- _What to work on_: Wherever the string "Python" appears, copy the whole line.

- _Supplied records_:

::::::

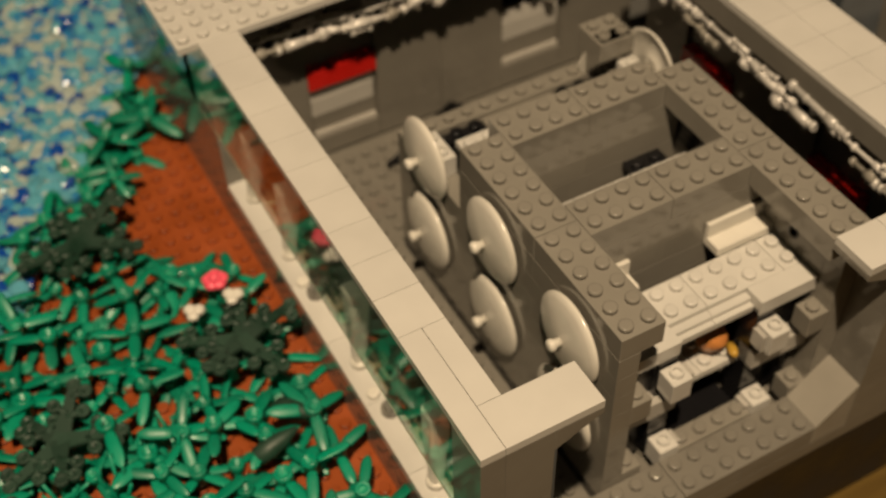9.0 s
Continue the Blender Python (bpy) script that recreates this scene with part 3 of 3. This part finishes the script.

::::::

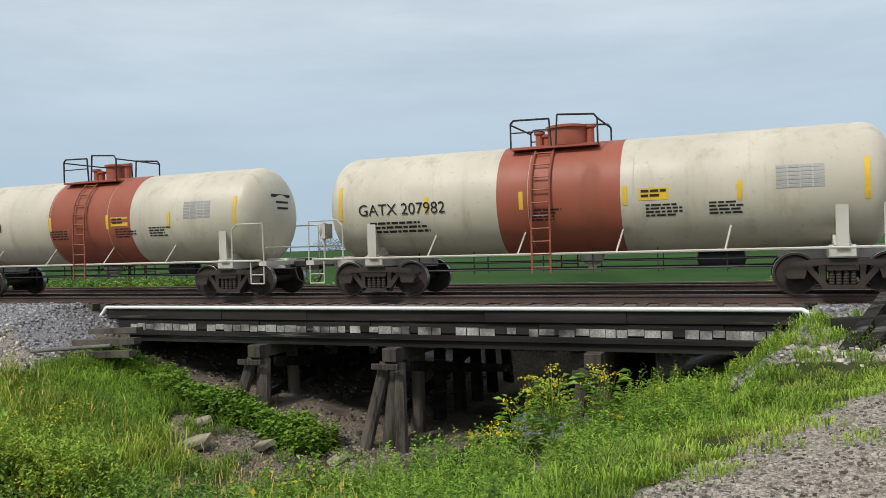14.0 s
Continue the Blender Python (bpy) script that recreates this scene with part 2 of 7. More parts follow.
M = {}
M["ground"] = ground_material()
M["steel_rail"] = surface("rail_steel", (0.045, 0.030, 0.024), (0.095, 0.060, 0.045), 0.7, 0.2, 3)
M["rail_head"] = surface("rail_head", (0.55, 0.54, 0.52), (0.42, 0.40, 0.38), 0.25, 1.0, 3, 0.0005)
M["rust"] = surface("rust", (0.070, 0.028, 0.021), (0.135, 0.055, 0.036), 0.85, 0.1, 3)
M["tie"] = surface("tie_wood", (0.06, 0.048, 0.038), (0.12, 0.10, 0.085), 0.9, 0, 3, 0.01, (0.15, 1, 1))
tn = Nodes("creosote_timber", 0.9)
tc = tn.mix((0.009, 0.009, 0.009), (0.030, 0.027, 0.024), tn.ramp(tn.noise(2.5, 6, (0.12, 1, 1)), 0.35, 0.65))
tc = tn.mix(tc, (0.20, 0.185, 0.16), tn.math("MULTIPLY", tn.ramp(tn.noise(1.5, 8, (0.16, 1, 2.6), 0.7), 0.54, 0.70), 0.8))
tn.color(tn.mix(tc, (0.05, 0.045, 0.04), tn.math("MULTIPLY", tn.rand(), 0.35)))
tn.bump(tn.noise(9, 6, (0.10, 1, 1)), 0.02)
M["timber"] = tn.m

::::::

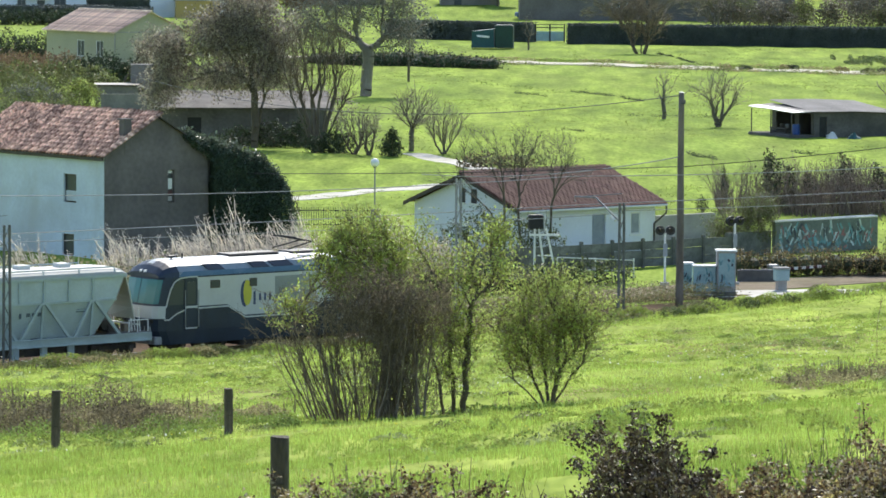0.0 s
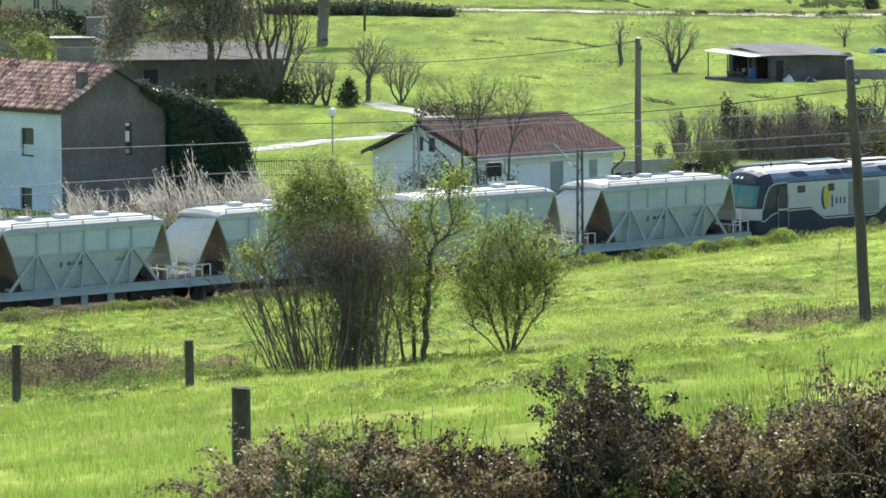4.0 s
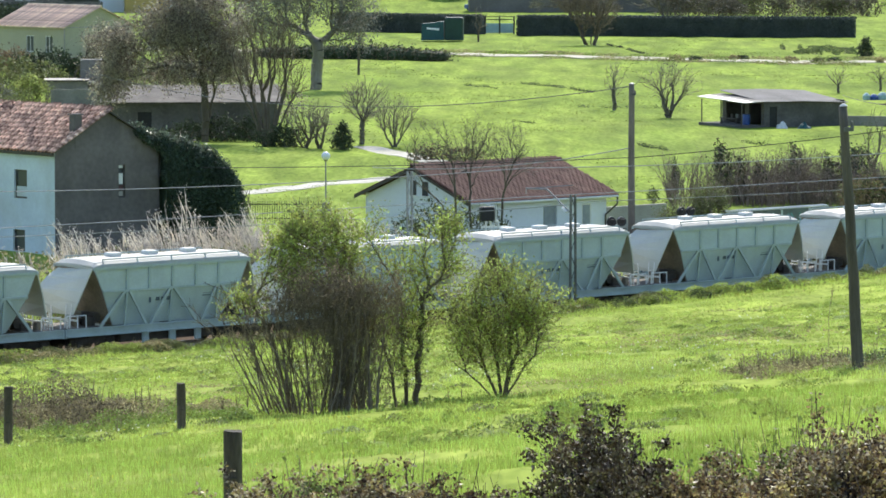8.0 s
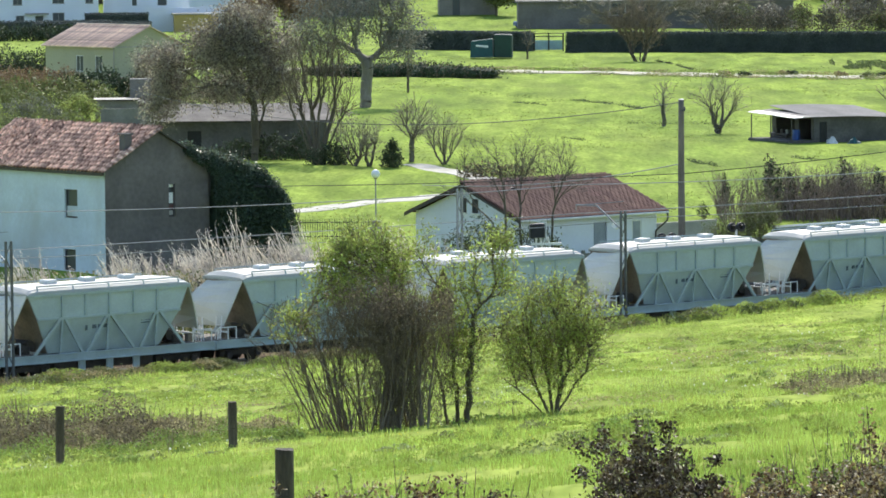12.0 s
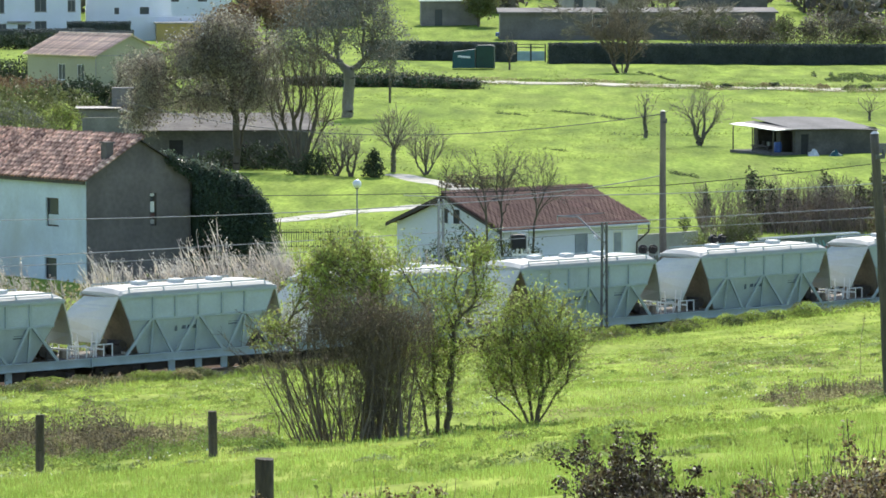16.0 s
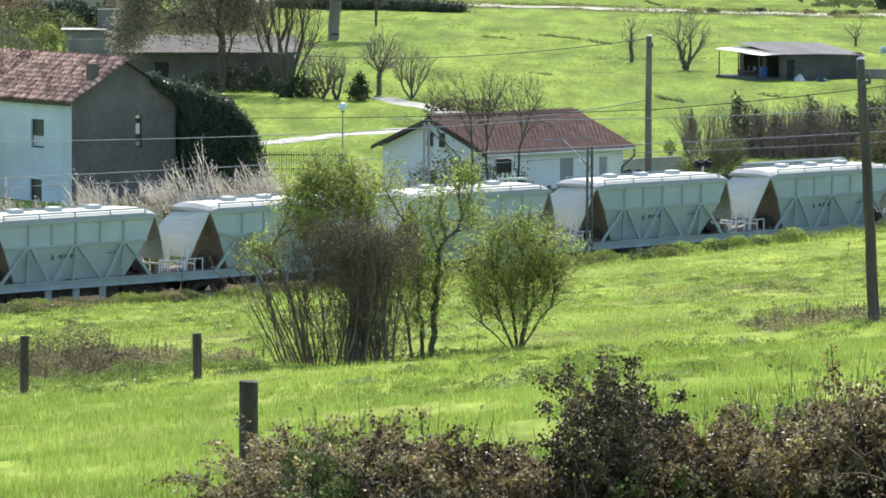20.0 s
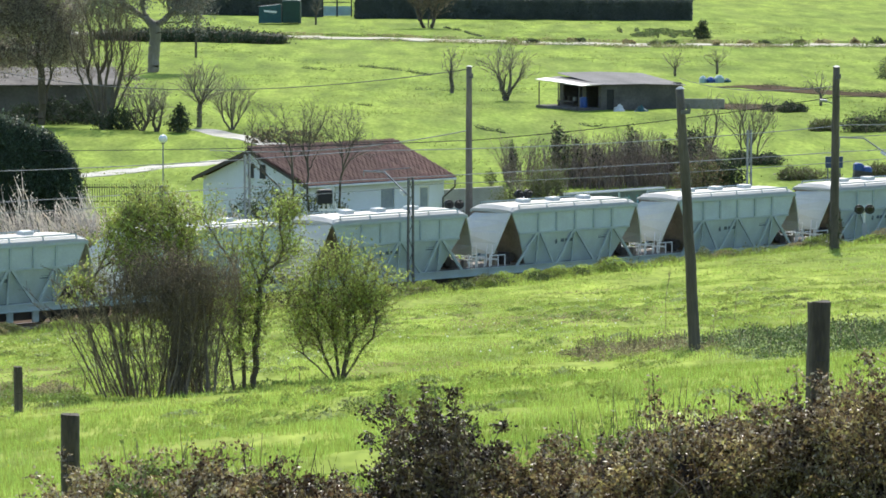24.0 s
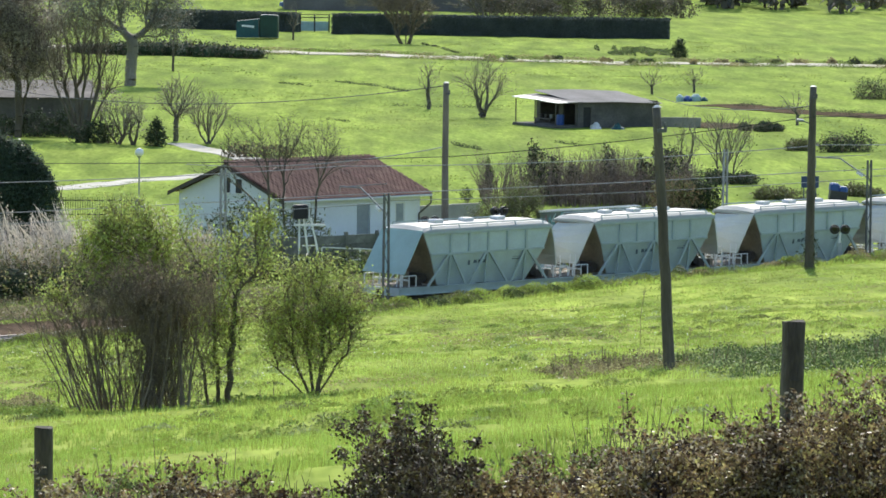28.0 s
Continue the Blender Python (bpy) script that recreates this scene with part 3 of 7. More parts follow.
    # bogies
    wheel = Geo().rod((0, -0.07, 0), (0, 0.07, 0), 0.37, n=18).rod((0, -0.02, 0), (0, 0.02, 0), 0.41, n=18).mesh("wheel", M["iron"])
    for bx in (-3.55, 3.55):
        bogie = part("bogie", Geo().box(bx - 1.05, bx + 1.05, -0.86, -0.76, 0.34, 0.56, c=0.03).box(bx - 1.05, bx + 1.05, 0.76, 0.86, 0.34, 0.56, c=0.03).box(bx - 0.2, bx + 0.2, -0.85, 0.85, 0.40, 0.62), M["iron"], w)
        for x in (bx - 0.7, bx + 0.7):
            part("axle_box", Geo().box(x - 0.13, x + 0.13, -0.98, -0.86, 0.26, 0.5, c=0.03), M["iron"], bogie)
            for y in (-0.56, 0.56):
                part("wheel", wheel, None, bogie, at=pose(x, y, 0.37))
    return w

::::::

- _Correct answer_:
Continue the Blender Python (bpy) script that recreates this scene with part 3 of 3. This part finishes the script.
Continue the Blender Python (bpy) script that recreates this scene with part 2 of 7. More parts follow.
Continue the Blender Python (bpy) script that recreates this scene with part 3 of 7. More parts follow.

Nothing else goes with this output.